| Task goal |
Word for word, print each line of the listing below; pictures stay out.
━━━━━ Dataset section ━━━━━
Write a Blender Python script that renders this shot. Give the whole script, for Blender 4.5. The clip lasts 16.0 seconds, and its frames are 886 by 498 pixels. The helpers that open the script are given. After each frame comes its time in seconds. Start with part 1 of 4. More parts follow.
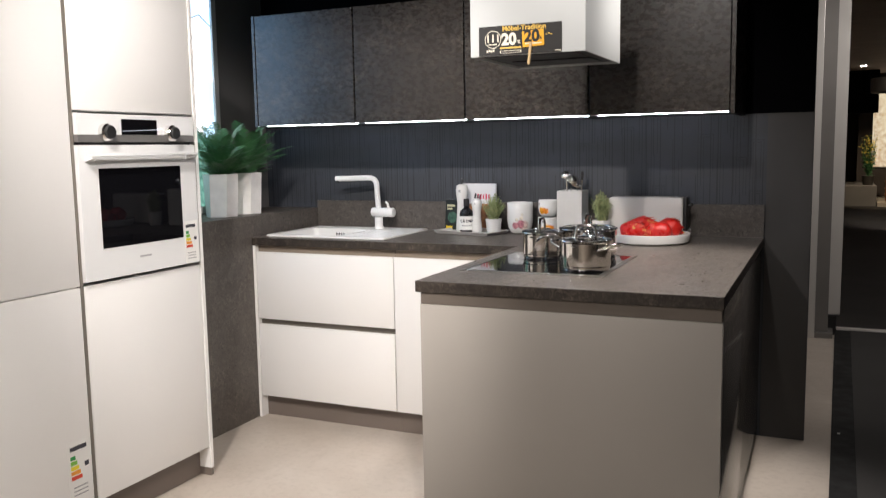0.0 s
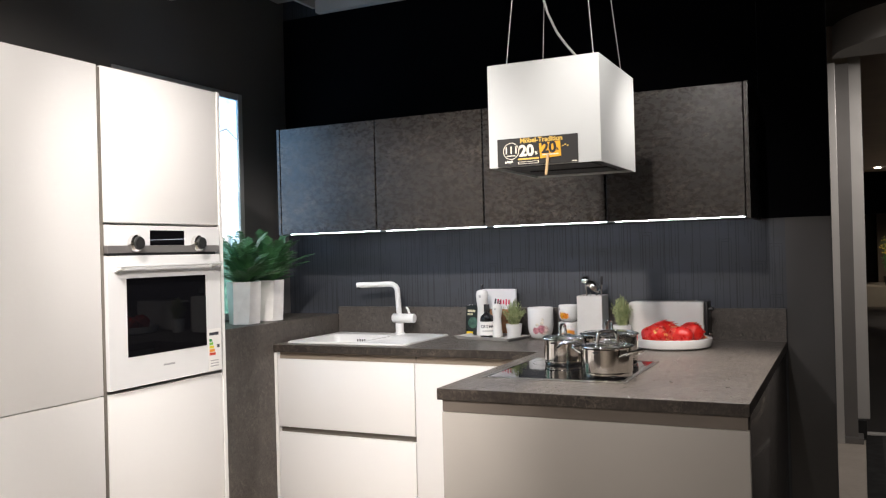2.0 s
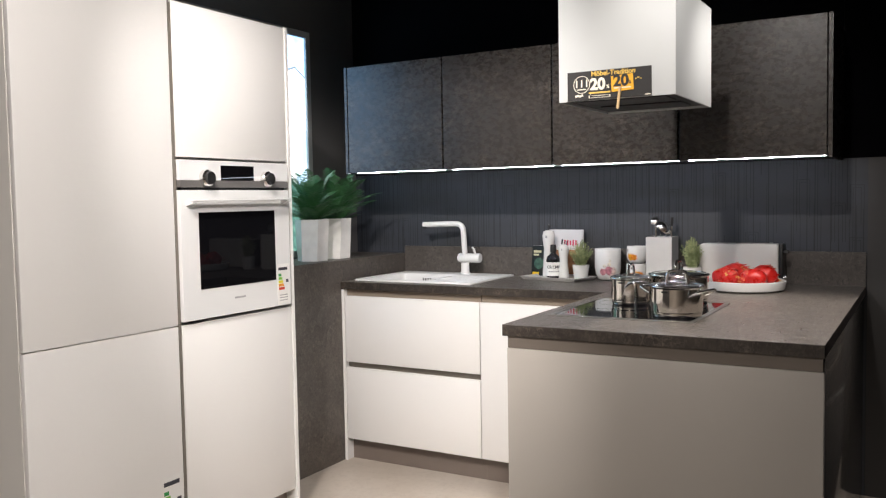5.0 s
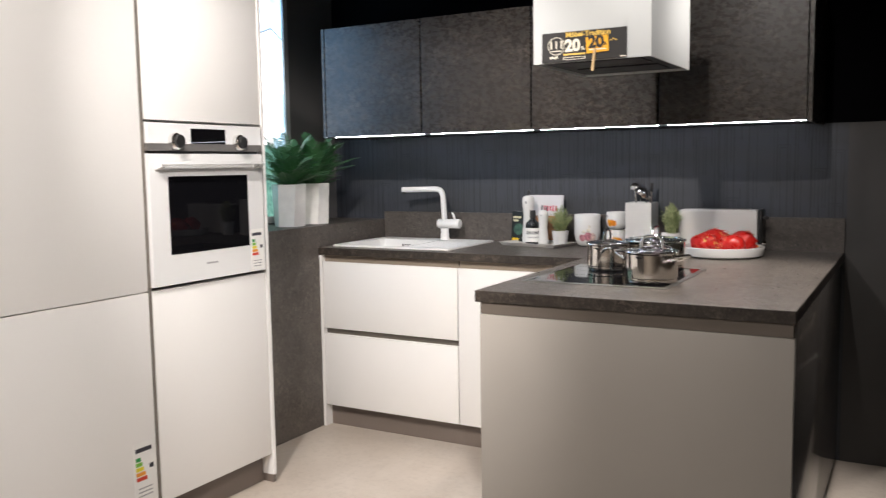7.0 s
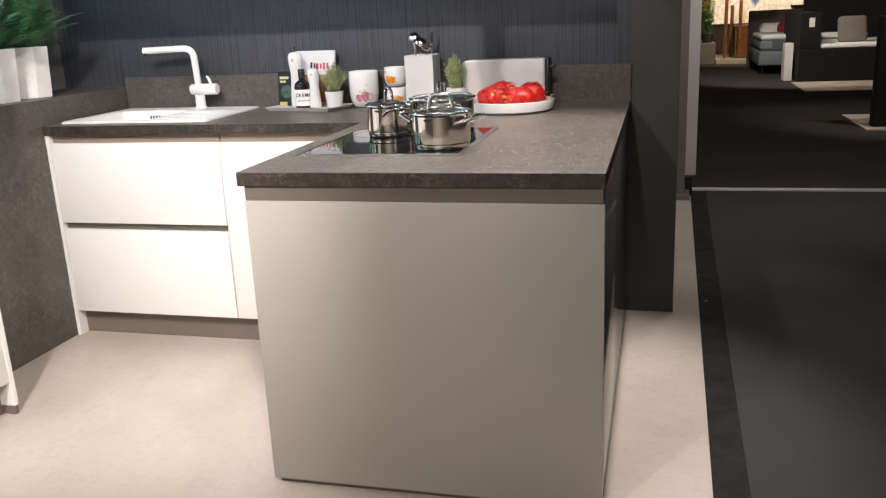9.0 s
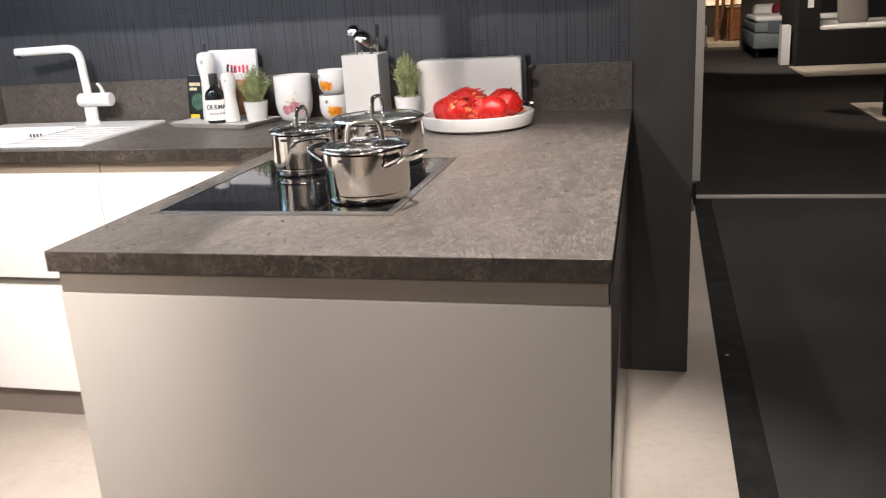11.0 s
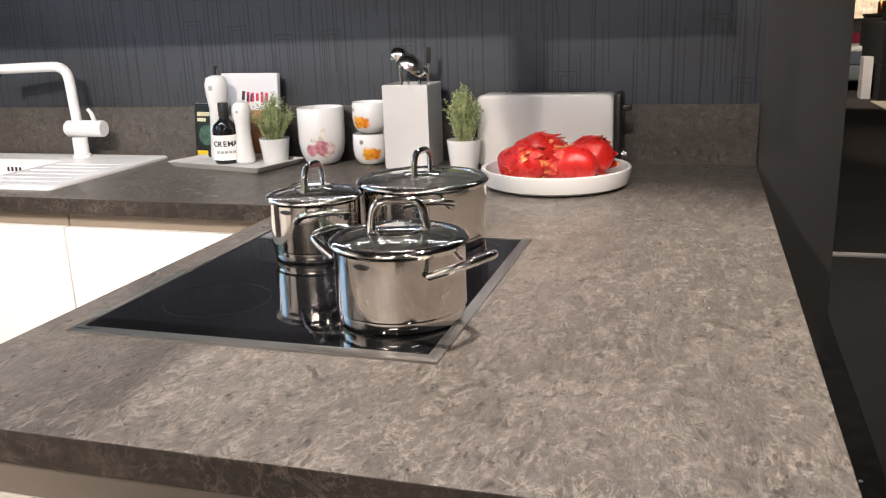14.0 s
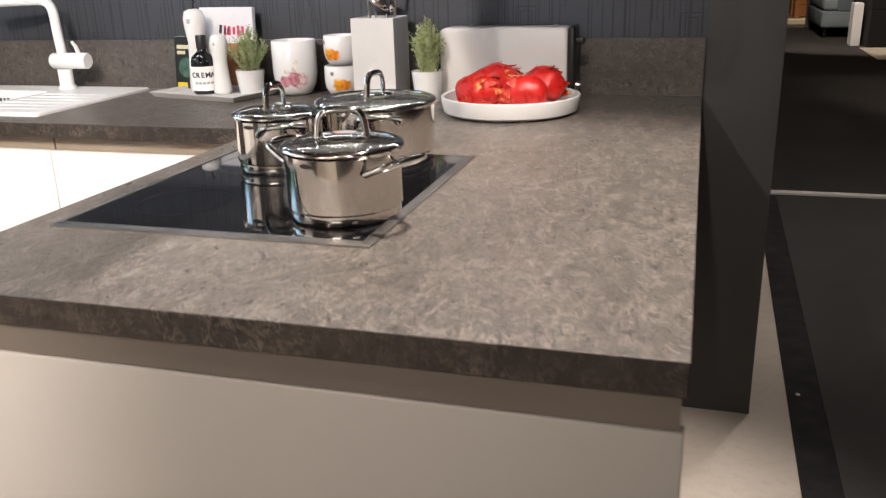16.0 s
━━━━━
| Task output |
Write a Blender Python script that renders this shot. Give the whole script, for Blender 4.5. The clip lasts 16.0 seconds, and its frames are 886 by 498 pixels. The helpers that open the script are given. After each frame comes its time in seconds. Start with part 1 of 4. More parts follow.
0.0 s
2.0 s
5.0 s
7.0 s
9.0 s
11.0 s
14.0 s
16.0 s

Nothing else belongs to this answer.